Flades Kindheit im Erzgebirge
Bauern auf kargen Boden sind die Erzgebirgler beinah von jeher. Bereits im 17. Jahrhundert stand man vor dem Ruin erschöpfter Bodenschätze. Das Klöppeln und die Feierabendschnitzerei gehören zu einer Armutsproduktion mit sich selbst verklärenden Aspekten im „Weihnachtsland“, das als protestantisches Zentrum eine eigene Gravitation hat. Davon profitiert heute die Tourismusindustrie. Sie vermarktet Idyllen mit märchenhaften Anmutungen.
Der 1932 in Würzburg auf die Welt gekommene Flade wächst in Olbernhau auf. Die Kleinstadt im sächsischen Erzgebirgskreis ist der Geburtsort seines Ziehvaters. Der leibliche Vater spielt im Takt der mütterlichen Regie weiter keine Rolle.
„Der Mann war Schlosser, und es war mir nicht wegen der Liebe, ich wollte ein Kind.“
Erst unter dem nationalsozialistischen Konformitätsdruck entschließt sich die mit einer Waisenhaussozialisation geschlagene Therese Breul zur Ehe mit einem gefälligen Mann, dem die Anpassung zur zweiten Natur geworden ist; so dass man ihn als Parteigenosse kennt.
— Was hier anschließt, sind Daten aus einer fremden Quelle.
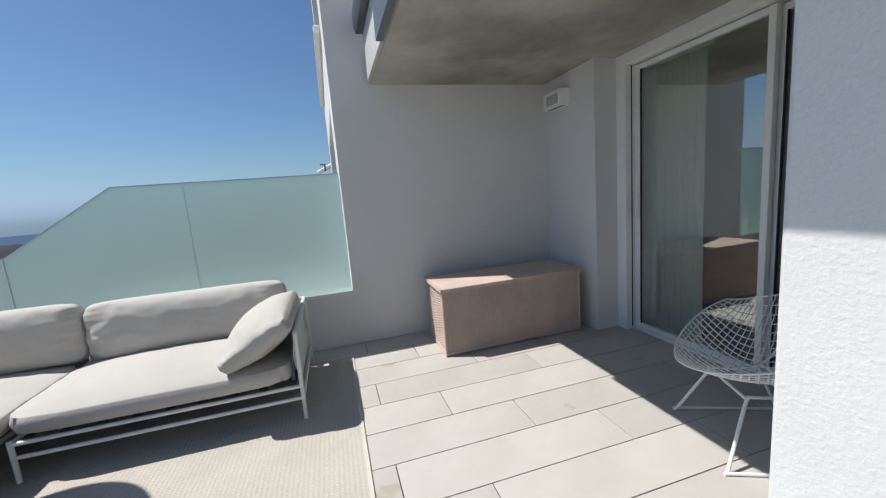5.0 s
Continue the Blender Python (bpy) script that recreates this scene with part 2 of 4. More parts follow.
for p, c in ((0.41, (0.010, 0.120, 0.112, 1)), (0.52, (0.030, 0.235, 0.215, 1)), (0.63, (0.10, 0.34, 0.29, 1)), (0.74, (0.26, 0.33, 0.19, 1))):
    e = els.new(p)
    e.color = c
tw = nt.nodes.new("ShaderNodeTexWhiteNoise")
tw.noise_dimensions = "1D"
nt.links.new(toi.outputs["Random"], tw.inputs["W"])
tsh = nt.nodes.new("ShaderNodeMapRange")
tsh.inputs["To Min"].default_value, tsh.inputs["To Max"].default_value = -0.09, 0.11
nt.links.new(tw.outputs["Value"], tsh.inputs["Value"])
tma = nt.nodes.new("ShaderNodeMath")
nt.links.new(tn.outputs["Fac"], tma.inputs[0])
nt.links.new(tsh.outputs["Result"], tma.inputs[1])
nt.links.new(tma.outputs[0], tr.inputs["Fac"])
nt.links.new(tr.outputs["Color"], tb.inputs["Base Color"])
tb.inputs["Roughness"].default_value, tb.inputs["Coat Weight"].default_value, tb.inputs["Coat Roughness"].default_value = 0.18, 0.8, 0.05
tbp = nt.nodes.new("ShaderNodeBump")
tbp.inputs["Strength"].default_value, tbp.inputs["Distance"].default_value = 0.5, 0.004
nt.links.new(tn.outputs["Fac"], tbp.inputs["Height"])
nt.links.new(tbp.outputs["Normal"], tb.inputs["Normal"])

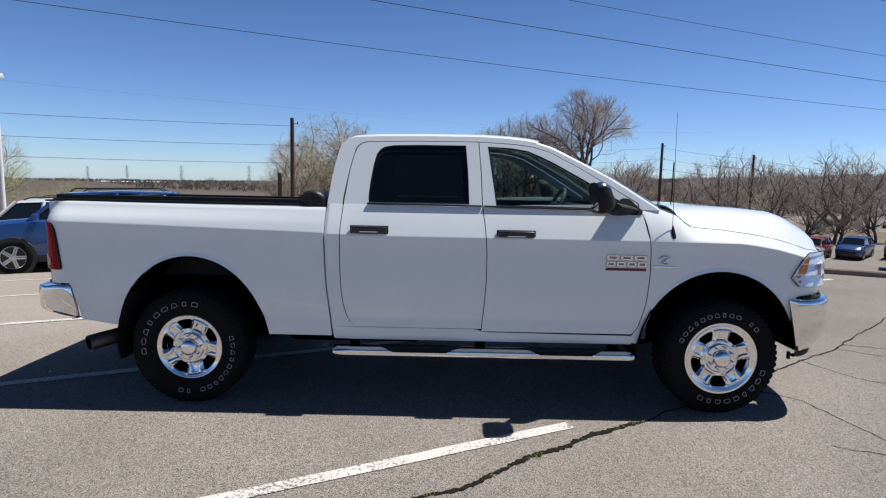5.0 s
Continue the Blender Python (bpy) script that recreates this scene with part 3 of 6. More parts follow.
def door_window_ring(sg, name, lower, outer, hole, parent, glass, label):
    bm = bmesh.new()
    to3d = lambda u, v: (u, sg * house_y(v), v)
    plate(bm, [outer, hole], to3d)
    part(name, face_out(bm, (0, sg, 0.2)), WHITE, parent, solid=0.03)
    # rubber seal round the pane
    bm = bmesh.new()
    cx, cz = sum(p[0] for p in hole) / len(hole), sum(p[1] for p in hole) / len(hole)
    ring = [(u, sg * (house_y(v) - 0.004), v) for u, v in hole]
    tube(bm, ring + ring[:1], 0.006, 5, cap=False)
    part("window_seal", bm, SATIN, parent, "black window seal")
    bm = bmesh.new()
    plate(bm, [hole], lambda u, v: (u, sg * (house_y(v) - 0.014), v))
    part("window", face_out(bm, (0, sg, 0.2)), glass, parent, label, smooth=0)


def handle(sg, x0, x1, z, parent):
    bm = bmesh.new()
    box(bm, ((x0 + x1) / 2, sg * 0.997, z), (x1 - x0, 0.03, 0.045), bevel=0.012, seg=3)
    h = part("door_handle", bm, SATIN, parent, "black pull handle with a chrome-edged grip")
    bm = bmesh.new()
    box(bm, ((x0 + x1) / 2, sg * 0.9745, z - 0.002), (x1 - x0 + 0.02, 0.012, 0.06), bevel=0.005)
    part("handle_recess", bm, BLACK, h)
    bm = bmesh.new()
    box(bm, ((x0 + x1) / 2, sg * 1.0105, z - 0.013), ((x1 - x0) * 0.5, 0.006, 0.008), bevel=0.002)
    part("handle_strip", bm, CHROME, h, "bright strip")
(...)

Das Kind im Haushalt ist aus anderem Holz geschnitten. Flade verweigert sich den jungvölkischen Sperenzchen. Intuitiv lehnt er die paramilitärische und autoritäre Struktur der NS-Nachwuchsschulung ab. Er bindet sich an den katholischen Pfarrer in einer erzevangelischen Gegend.
„Der war ja katholisch“, werden ihm die Leute einmal nachsagen. Dem Lutherischen Volk reicht das als Erklärung der Andersartigkeit.
Eine interessante Nebenspur: Olbernhau ist durch und durch reformiert. Dann kommen mit den Geflüchteten („Umsiedler“ nach der offiziellen Sprachregelung) „verstärkt Katholiken in den Ort“. So geht eine gemeinhin unbeachtete Gegenreformation vonstatten. Evangelische Landstriche haben plötzlich wieder eine Opposition wie seit dem 16. Jahrhundert nicht mehr.
Das macht doch was mit einem. Ewig war man unter sich, war evangelisch und lobte seinen Luther. Und nun sind die anderen wieder da. Katholische Gottesdienste hält man in einem aufgelassenen Gasthof ab. Mehr Entgegenkommen gibt es nicht. Heute signalisiert der Internetauftritt Kontinuität im geistlichen Leben von Olbernhau. Dass da eine Lücke von Jahrhunderten klafft, fällt nicht auf.
Seit dem späten 17. Jahrhundert fertigt man Büchsen in Olbernhau. Ein Weilchen verband sich mit dem Städtchen die einzige sächsische Gewehrmanufaktur.